Cela signifie notamment que cette faculté devra être consentie par l'administration lors de la conclusion du contrat, ce qui ne manquera pas de faire l'objet de négociations.


2.2 Ce droit est exclu pour les contrats ayant pour objet l'exécution même du service public

La Haute juridiction fixe ici une importante limite.

Tous les contrats administratifs dont l'objet concerne l'exécution même du service public sont purement et simplement exclus.

Cette exclusion se justifie sans doute principalement par la volonté d'écarter tout risque d'atteinte à la continuité du service public.

En revanche, un contrat conclus pour les seules besoins du service public pourra tout à fait prévoir une telle clause de résiliation unilatérale.


2.3 l'administration doit être mise en mesure de s'opposer à la rupture des relations contractuelles

Le cocontractant qui entend résilier le contrat en invoquant un manquement de l'administration devra impérativement mettre cette dernière en mesure de s'opposer à la rupture des relations contractuelles pour un motif d'intérêt général.

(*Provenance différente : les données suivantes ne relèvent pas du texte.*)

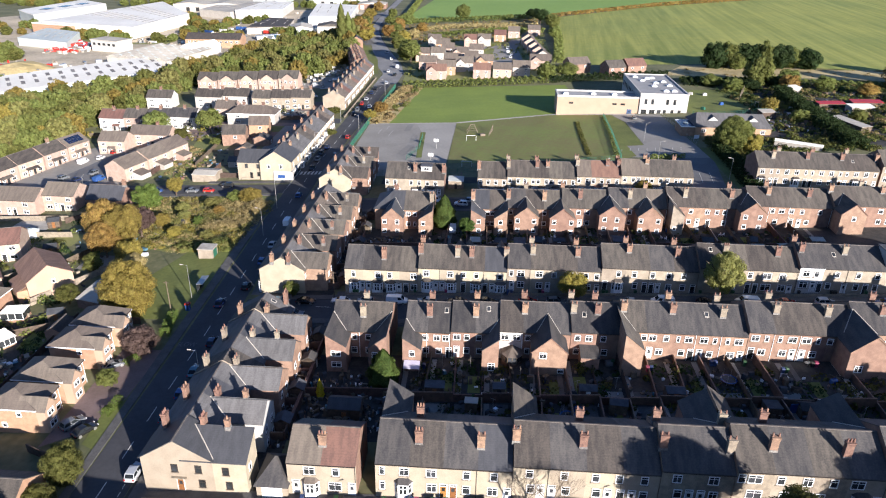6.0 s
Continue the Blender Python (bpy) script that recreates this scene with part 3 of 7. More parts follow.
sheet("garden_lane", [(-113, 178), (-110, 198), (-116, 232), (-107, 236), (-103, 214), (-101.5, 192), (-103, 176)], 0.05, GRASS2, "overgrown grassy lane behind gardens", "grass")
sheet("playground", [(-47.5, 246), (-10, 245.8), (-11, 191), (-14, 178), (-47.5, 178)], 0.05, TARMAC, "pale tarmac school playground", "playground")
sheet("school_path", strip([(-10, 246), (8, 251), (30, 257.4), (66, 255.5)], 0.9), 0.08, CONCRETE, "pale concrete path across the grass", "path")
sheet("far_field", [(43, 381), (52, 480), (56, 598), (102, 630), (412, 824), (900, 1130), (1500, 1000), (700, 380), (184, 346), (121, 367), (60, 372)], 0.05, CROP, "pale green striped crop field", "field")
sheet("pasture", [(-80, 590), (-60, 836), (-50, 1500), (1600, 1500), (900, 1136), (412, 830), (102, 636), (48, 622), (-22, 598)], 0.05, PASTURE, "bright green pasture beyond a hedge", "field")
sheet("rough_strip", [(95, 338), (112, 365), (200, 348), (600, 330), (600, 290), (180, 320)], 0.05, DRY, "strip of dry straw-coloured rough grass", "grass")
sheet("corner_green", [(-60.6, 84), (-76, 84), (-80, 100), (-74, 120), (-62.6, 118)], 0.04, GRASS, "small mown green beside the main road", "grass")
sheet("scrub_floor", [(-63.5, 118), (-80, 118), (-104, 126), (-108, 158), (-66, 159.5)], 0.03, GRASS2, "overgrown plot floor", "grass")
sheet("works_yard", [(-170, 420), (-200, 360), (-250, 300), (-420, 360), (-520, 560), (-420, 700), (-120, 720), (-110, 540)], 0.03, WORKSGROUND, "pale concrete works yard", "ground")
# Ground behind the drive houses takes the shade-darkened yard colour too.
sheet("west_yards", [(-112, 40), (-80, 40), (-79, 84), (-92, 86), (-112, 84)], 0.01, YARDSHADE, "dark back gardens and yards behind the drive houses", "ground")
sheet("drive_near", [(-69, 43), (-60.5, 49), (-60.5, 72), (-69, 72)], 0.05, PINKTAR, "pinkish tarmac shared drive", "drive")
sheet("verge_near", [(-62.0, 44), (-58.9, 42.5), (-58.9, 49.5), (-60.2, 56), (-62.8, 54)], 0.06, GRASS, "short grass verge", "grass")
sheet("estate_waste", [(-62, 440), (-82, 540), (-87, 578), (-28, 578), (48, 598), (54, 598), (44, 500), (20, 492), (-20, 462), (-44, 470)], 0.03, BROWNROUGH, "brown weedy waste ground behind the estate", "ground")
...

En d'autre terme, l'administration qui n'exécute pas ses obligations pourra toujours invoquer un motif d'intérêt général, notamment tiré des exigences du service public, pour maintenir le contrat.

Si un tel, motif est invoqué par l'administration, le cocontractant ne pourra alors en aucun cas mettre fin de son propre chef à l'exécution de ses prestation sous peine de se voir opposer une résiliation du contrat à ses tord exclusif.

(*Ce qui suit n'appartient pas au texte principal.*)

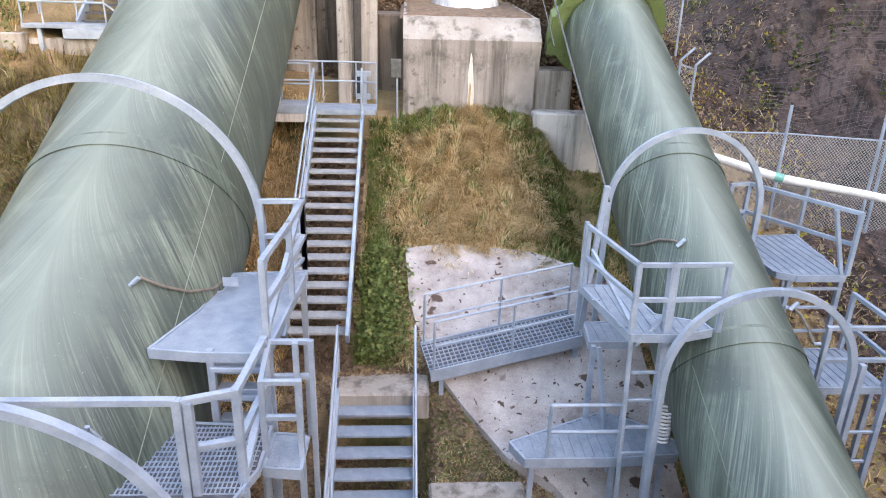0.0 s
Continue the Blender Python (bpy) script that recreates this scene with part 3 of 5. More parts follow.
f = pipe_frame(1.8, 0, 0)
bm = bmesh.new()
tube(bm, [(1.8, 22.7, 11.72), (1.8, 21.9, 11.42), (1.8, 21.0, 10.95), (1.8, 19.6, 10.2)], [1.02, 1.02, 1.02, 1.02], 48)
tagged(smooth(part("pipe_cover", bm, M_DOME)), "white rounded crown of a buried pipe", "pipe")


def pier(name, label, x0, x1, y0, y1, z0, z1, material=None, slope=0.0):
    bm = prism(bmesh.new(), [(x0, z0), (x1, z0), (x1, z1 - slope), (x0, z1)], y1 - y0, face_y(y0))
    bmesh.ops.recalc_face_normals(bm, faces=bm.faces[:])
    bmesh.ops.bevel(bm, geom=bm.edges[:], offset=0.03, segments=1, affect="EDGES")
    return tagged(part(name, bm, material or M_CONC), label, "concrete pier", kind="structure")


pier("pier", "narrow concrete pilaster beside a dark steel channel", -1.69, -1.37, 17.55, 17.99, 7.5, 12.43, M_PIER)
pier("pier", "tall concrete pier with a dark channel", -1.58, -0.72, 18.0, 18.7, 7.5, 13.45, M_PIER, 0.12)
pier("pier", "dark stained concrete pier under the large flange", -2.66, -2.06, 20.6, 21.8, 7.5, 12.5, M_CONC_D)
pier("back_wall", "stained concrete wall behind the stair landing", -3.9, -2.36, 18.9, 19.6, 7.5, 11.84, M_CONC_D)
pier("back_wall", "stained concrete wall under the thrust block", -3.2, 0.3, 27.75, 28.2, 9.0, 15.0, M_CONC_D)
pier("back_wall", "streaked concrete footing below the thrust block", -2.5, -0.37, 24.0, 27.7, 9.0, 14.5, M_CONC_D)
# recess walls: their dark colour stands for the shade between piers and blocks
pier("back_wall", "brown retaining wall with the recess shade in its colour", -0.85, 0.0, 18.4, 24.0, 7.5, 11.3, M_RECESS_SHADE)
pier("back_wall", "wall beside the middle block, darkened for shade", -0.95, -0.40, 23.2, 23.9, 9.0, 13.6, M_RECESS_SHADE)
pier("back_wall", "brown wall between the piers, darkened for shade", -2.35, -1.5, 19.0, 19.6, 7.5, 12.1, M_RECESS_SHADE)
pier("pier", "concrete pier carrying the flange of the slim pipe", 3.3, 4.2, 17.3, 18.4, 7.0, 10.1, M_CONC_D)
pier("pier", "low concrete sill under the slim pipe", 3.15, 5.2, 16.6, 17.3, 7.0, 9.15, M_CONC)
pier("pier", "concrete saddle behind the slim pipe", 5.4, 6.3, 29.6, 30.4, 13.0, 18.7, M_CONC)
pier("pier", "square concrete post beside the side stair", -7.72, -6.6, 21.0, 21.9, 9.5, 13.65, M_CONC)
pier("low_wall", "low concrete wall under the side landing", -8.95, -6.0, 17.3, 17.7, 8.5, 10.6, M_CONC_D)
pier("low_wall", "low concrete kerb wall running off into the grass", -14.0, -8.96, 17.2, 17.6, 8.5, 10.72, M_CONC_D)

# steel channel with a cap, and its bracket
ch = thing("channel", "dark steel channel fixed to a concrete pier", "steel channel", (-1.21, 17.9, 9.2))
part("post", bx((-0.09, -0.02, 0), (0.09, 0.1, 3.2), 0.01), M_DARK, ch)
part("cap_box", bx((-0.18, -0.12, 3.12), (0.2, 0.14, 3.36), 0.015), M_DARK, ch)
br = thing("bracket", "galvanised bracket with bolts on the pier", "bracket", (-1.05, 17.55, 9.15))
part("plate", bx((-0.07, -0.05, 0), (0.07, 0.05, 0.82), 0.01), M_GALV, br)
for z in (0.12, 0.68):
    part("clamp", bx((-0.17, -0.03, z), (0.17, 0.06, z + 0.14), 0.01), M_GALV, br)
jb = thing("junction_box", "grey metal junction box with conduit on the block", "junction box", (-0.2, 16.95, 9.9))
part("box", bx((-0.16, -0.1, 0), (0.1, 0.05, 0.44), 0.015), M_CONDUIT, jb)
part("conduit", tube(bmesh.new(), [(0, 0, 0.02), (0, 0, -1.7)], 0.025), M_GALV, jb)
part("conduit", tube(bmesh.new(), [(-0.62, -0.1, -1.22), (-0.2, -0.05, -1.25), (-0.06, 0, -1.2), (-0.03, 0, -1.1)], 0.022), M_GALV, jb)


# ---- stairs, landings and rails ----
def rail_run(parent, pts, height=1.0, w=0.05, rails=(1.0, 0.52), posts=None, material=None, round_=True):
    """A guard rail along floor points: posts at every point (or those named), and a bar per height."""
    material = material or M_GALV
    pts = [Vector(p) for p in pts]
    for i, p in enumerate(pts):
        if posts is None or i in posts:
            bm = bmesh.new()
            if round_:
                tube(bm, [p, p + Vector((0, 0, height))], w / 2, 8)
            else:
                bar(bm, p, p + Vector((0, 0, height)), w, bevel=0.004)
            part("post", bm, material, parent)
    for r in rails:
        for a, b in zip(pts, pts[1:]):
            bm = bmesh.new()
            u = Vector((0, 0, height * r))
            if round_:
                tube(bm, [a + u, b + u], w / 2, 8)
            else:
                e = (b - a).normalized() * (w / 2)
                bar(bm, a + u - e, b + u + e, w * 0.93, bevel=0.004)
            part("rail", bm, material, parent)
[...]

Il pourra en revanche saisir le juge du contrat pour contester le motif d'intérêt général invoqué par l'administration et solliciter en conséquence la résiliation du contrat.



3. Un rééquilibrage de l'équilibre contractuel?
A l'analyse, cette décision fait finalement preuve d'une audace toute relative.

Elle doit néanmoins être accueillie favorablement.

Elle demeure en effet une étape supplémentaire dans l'œuvre de renforcement et de rééquilibrage des droits du contractant de l'administration pour lequel le juge administratif avait déjà reconnu, en 2011, le droit de contester une mesure de résiliation unilatérale prononcée par l'administration en sollicitant le reprise des relation contractuelle.

(CE,21 mars 2011, n° 304806, Commun de BEZIER)



Cet article n'engage que son auteur.